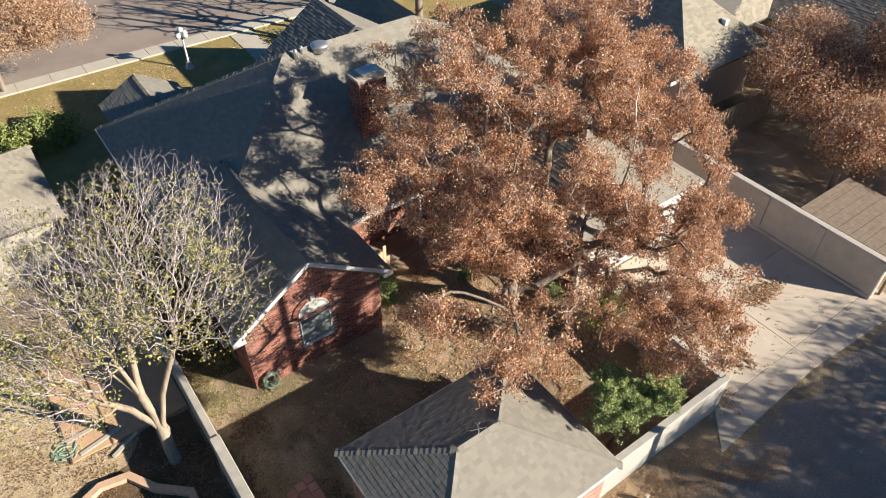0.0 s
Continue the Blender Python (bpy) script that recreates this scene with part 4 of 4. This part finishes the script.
rt2 = tree("yard_tree", "brown half-bare tree behind the grey wall", (25.4, 5.0, 0.0), [(25.4, 5.0, 2.9, 1.5, 1.6, 1.1), (26.8, 4.4, 3.2, 1.8, 1.8, 1.2)], 900, 18000, 0.095, M["russet"], M["bark"], M["twig"], 34, 0.006, 0.15,
           [[(25.4, 5.0, 1.2)]], spread=0.25)
for i, (x, y, z, r, n) in enumerate(((23.4, -14.6, 5.6, 3.2, 15000), (28.2, -14.4, 5.8, 3.2, 13000), (20.4, -13.6, 6.9, 2.6, 11000), (31.5, -1.5, 4.6, 3.0, 20000), (35.0, 2.0, 5.0, 3.2, 20000), (32.0, 6.0, 5.0, 2.6, 14000))):
    tree("shade_tree", "brown-leaved tree along the road", (x, y, 0.0), [(x, y, z, r, r, r * 0.75)], 700, n, 0.13, M["russet"], M["bark"], M["twig"], 40 + i, 0.007, 0.2, [[(x, y, 2.2)]], spread=0.3)
for i, (x, y) in enumerate(((14.2, 30.8), (17.1, 30.0), (20.4, 30.8))):
    tree("bare_street_tree", "leafless tree by the street", (x, y, 0.0), [(x, y, 6.0, 2.8, 2.6, 2.6)], 120, 0, 0.1, M["russet"], M["bark"], M["twig"], 60 + i, 0.03, 0.24, [[(x, y, 1.2), (x - 0.8, y + 0.4, 3.5), (x - 1.6, y + 1.0, 6.5)], [(x, y, 1.2), (x + 0.9, y - 0.2, 4.0), (x + 1.4, y - 0.6, 7.5)], [(x, y, 1.2), (x + 0.1, y + 0.9, 3.5), (x, y + 1.8, 6.0)]], bias=0.8, wob=0.05, power=1.0)

# ---- fallen leaves ----
def litter(name, label, area, count, size, seed, z=0.012, mat="litter"):
    """Leaves lying on the ground: area gives a centre, half sizes and a softness."""
    r = np.random.default_rng(seed)
    pts = []
    for (x, y, a, b, n) in area:
        q = r.normal(size=(int(count * n), 2)) * (a, b) + (x, y)
        pts.append(q)
    q = np.concatenate(pts)
    clump = np.array([noise.noise((p[0] * 1.3, p[1] * 1.3, seed)) + 0.6 * noise.noise((p[0] * 4.3, p[1] * 4.3, seed)) for p in q])
    q = q[clump > -0.12]
    c = np.column_stack([q, z + 0.022 * r.random(len(q))])
    ob = leaf_cloud(name, c, size, M[mat], None, r, flat=0.75)
    return tagged(ob, label, "leaves", kind="stuff")


litter("alley_leaves", "dry brown leaves along the alley edge", [(5.6, -0.27, 1.5, 0.32, 0.35), (8.1, -0.42, 1.1, 0.4, 0.45), (4.0, -0.36, 1.0, 0.25, 0.2), (7.6, -1.2, 1.8, 0.6, 0.12), (10.4, -1.5, 0.8, 0.35, 0.25)], 32000, 0.038, 1)
litter("yard_leaves", "dry brown leaves under the tree", [(6.2, 8.6, 1.3, 0.9, 0.4), (8.0, 6.6, 1.2, 1.0, 0.6), (8.7, 4.6, 0.9, 0.9, 0.6), (9.4, 6.4, 0.7, 1.0, 0.4), (7.6, 3.0, 0.7, 0.8, 0.3), (6.5, 10.6, 0.9, 0.7, 0.15), (3.0, 7.8, 1.5, 0.8, 0.12), (7.2, 10.0, 0.8, 0.5, 0.35), (5.6, 8.3, 0.7, 0.5, 0.3), (6.6, 11.0, 0.6, 0.4, 0.2)], 26000, 0.062, 2)
litter("driveway_leaves", "brown leaf piles on the driveway", [(17.25, 2.95, 0.45, 0.24, 0.8), (13.85, 2.05, 0.16, 0.35, 0.45), (13.8, 1.35, 0.2, 0.2, 0.25), (15.1, 2.85, 0.2, 0.14, 0.15), (12.3, 3.0, 0.4, 0.9, 0.4), (11.9, 1.1, 0.25, 0.5, 0.15), (12.9, 5.3, 0.8, 0.6, 0.3), (15.4, 2.3, 2.2, 1.6, 0.06)], 6000, 0.08, 3, 0.05)
# leaves along the walls are coloured darker for the shade they lie in
litter("garden_leaves", "dry leaves and weeds along the garden walls", [(-2.0, 5.5, 0.12, 2.0, 0.2), (-0.1, 4.0, 0.2, 1.0, 0.25), (-3.2, 5.8, 0.6, 1.5, 0.7), (-3.0, 8.2, 0.4, 0.5, 0.4), (-4.2, 7.0, 0.5, 0.8, 0.6), (-1.2, 8.8, 0.5, 0.3, 0.15), (-6.5, 11.0, 1.6, 1.2, 0.5), (-4.5, 9.3, 0.8, 0.4, 0.2)], 9000, 0.06, 4, mat="shaded_leaf")
litter("lawn_leaves", "fallen leaves on the front lawn", [(2.0, 33.3, 4.0, 1.2, 1.0)], 3000, 0.1, 5)

def turf(name, label, u0, u1, v0, v1, count, seed):
    """Short grass blades in patches."""
    r = np.random.default_rng(seed)
    q = r.uniform((u0, v0), (u1, v1), (count, 2))
    k = np.array([noise.noise((p[0] * 0.9, p[1] * 0.9, 7.0)) + 0.5 * noise.noise((p[0] * 3.1, p[1] * 3.1, 2.0)) for p in q])
    q = q[k > -0.05]
    n = len(q)
    a = r.uniform(0, 2 * math.pi, n)
    h = r.uniform(0.03, 0.075, n)
    w = 0.010
    b = np.column_stack([q, np.zeros(n)])
    d = np.column_stack([np.cos(a), np.sin(a), np.zeros(n)])
    lean = r.normal(size=(n, 3)) * 0.03
    lean[:, 2] = h
    v = np.stack([b - d * w, b + d * w, b + lean], 1).reshape(-1, 3)
    ob = mesh_ob(name, v, np.arange(3 * n).reshape(-1, 3), M["grass"])
    return tagged(ob, label, "grass", kind="stuff")


turf("yard_grass", "thin dormant grass in the back yard", -2.25, 5.0, 1.4, 9.85, 42000, 1)
turf("side_grass", "thin grass between house and garden wall", -2.25, -0.5, 9.85, 16.5, 14000, 2)
turf("front_grass", "dormant grass of the front lawn", -3.0, 9.0, 29.5, 35.5, 30000, 3)

# ---- bricks and blocks, last ----
fb = bricks((SU0, SV0, 0), (1, 0, 0), SU1 - SU0, lambda x: 2.2, (0, -1, 0), rng)
pieces("brick", fb[:300], M["brick_light_one"], sw_front, 300)
tagged(joined_boxes("bricks", fb[300:], M["brick_light"], sw_front), kind="stuff")
tagged(joined_boxes("bricks", bricks((SU0, SV0, 0), (0, 1, 0), SV1 - SV0, lambda x: 2.2, (-1, 0, 0), rng), M["brick_light"], sw_left), kind="stuff")
tagged(joined_boxes("bricks", bricks((SU1, SV0 + 0.25, 0), (0, 1, 0), SV1 - SV0 - 0.25, lambda x: 2.2, (1, 0, 0), rng), M["brick_light"], sw_right), kind="stuff")
gb = bricks((-0.45, 9.956, 0), (1, 0, 0), 4.95, gable_top, (0, -1, 0), rng, holes=(in_window,))
pieces("brick", gb[:270], M["brick_one"], wing_front, 270)
tagged(joined_boxes("bricks", gb[270:], M["brick"], wing_front), kind="stuff")
tagged(joined_boxes("bricks", bricks((-0.45, 9.956, 0), (0, 1, 0), 8.0, lambda x: 2.80, (-1, 0, 0), rng), M["brick"], hw_left), kind="stuff")
tagged(joined_boxes("bricks", bricks((4.5, 9.956, 0), (0, 1, 0), 3.98, lambda x: 2.80, (1, 0, 0), rng), M["brick"], hw_right), kind="stuff")
tagged(joined_boxes("bricks", bricks((4.51, 13.95, 0), (1, 0, 0), 3.73, lambda x: 2.62, (0, -1, 0), rng), M["brick"], hw_mid), kind="stuff")
tagged(joined_boxes("bricks", bricks((8.26, 14.85, 0), (1, 0, 0), 8.9, lambda x: 2.62, (0, -1, 0), rng, holes=(lambda x, z: (0.58 < x < 1.64 and 0.28 < z < 2.15) or (2.1 < x < 4.4 and z < 2.15),)), M["brick"], hw_porch), kind="stuff")
tagged(joined_boxes("bricks", bricks((11.344, 7.237, 0), (0, 1, 0), 7.3, lambda x: 2.45, (-1, 0, 0), rng), M["brick"], gw_side), kind="stuff")
tagged(joined_boxes("bricks", bricks((17.064, 7.048, 0), (1, 0, 0), 0.5, lambda x: 2.5, (0, -1, 0), rng), M["brick"], gw_right), kind="stuff")
pieces("block", blocks, M["block"], wall_alley, 300)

Written instruction = In the listing above, find the line with "Continue the Blender" and the line with "bias=0.8, wob=0.05, power=1.0)", then print exactly those lines and every line between them.

Worked solution =
Continue the Blender Python (bpy) script that recreates this scene with part 4 of 4. This part finishes the script.
rt2 = tree("yard_tree", "brown half-bare tree behind the grey wall", (25.4, 5.0, 0.0), [(25.4, 5.0, 2.9, 1.5, 1.6, 1.1), (26.8, 4.4, 3.2, 1.8, 1.8, 1.2)], 900, 18000, 0.095, M["russet"], M["bark"], M["twig"], 34, 0.006, 0.15,
           [[(25.4, 5.0, 1.2)]], spread=0.25)
for i, (x, y, z, r, n) in enumerate(((23.4, -14.6, 5.6, 3.2, 15000), (28.2, -14.4, 5.8, 3.2, 13000), (20.4, -13.6, 6.9, 2.6, 11000), (31.5, -1.5, 4.6, 3.0, 20000), (35.0, 2.0, 5.0, 3.2, 20000), (32.0, 6.0, 5.0, 2.6, 14000))):
    tree("shade_tree", "brown-leaved tree along the road", (x, y, 0.0), [(x, y, z, r, r, r * 0.75)], 700, n, 0.13, M["russet"], M["bark"], M["twig"], 40 + i, 0.007, 0.2, [[(x, y, 2.2)]], spread=0.3)
for i, (x, y) in enumerate(((14.2, 30.8), (17.1, 30.0), (20.4, 30.8))):
    tree("bare_street_tree", "leafless tree by the street", (x, y, 0.0), [(x, y, 6.0, 2.8, 2.6, 2.6)], 120, 0, 0.1, M["russet"], M["bark"], M["twig"], 60 + i, 0.03, 0.24, [[(x, y, 1.2), (x - 0.8, y + 0.4, 3.5), (x - 1.6, y + 1.0, 6.5)], [(x, y, 1.2), (x + 0.9, y - 0.2, 4.0), (x + 1.4, y - 0.6, 7.5)], [(x, y, 1.2), (x + 0.1, y + 0.9, 3.5), (x, y + 1.8, 6.0)]], bias=0.8, wob=0.05, power=1.0)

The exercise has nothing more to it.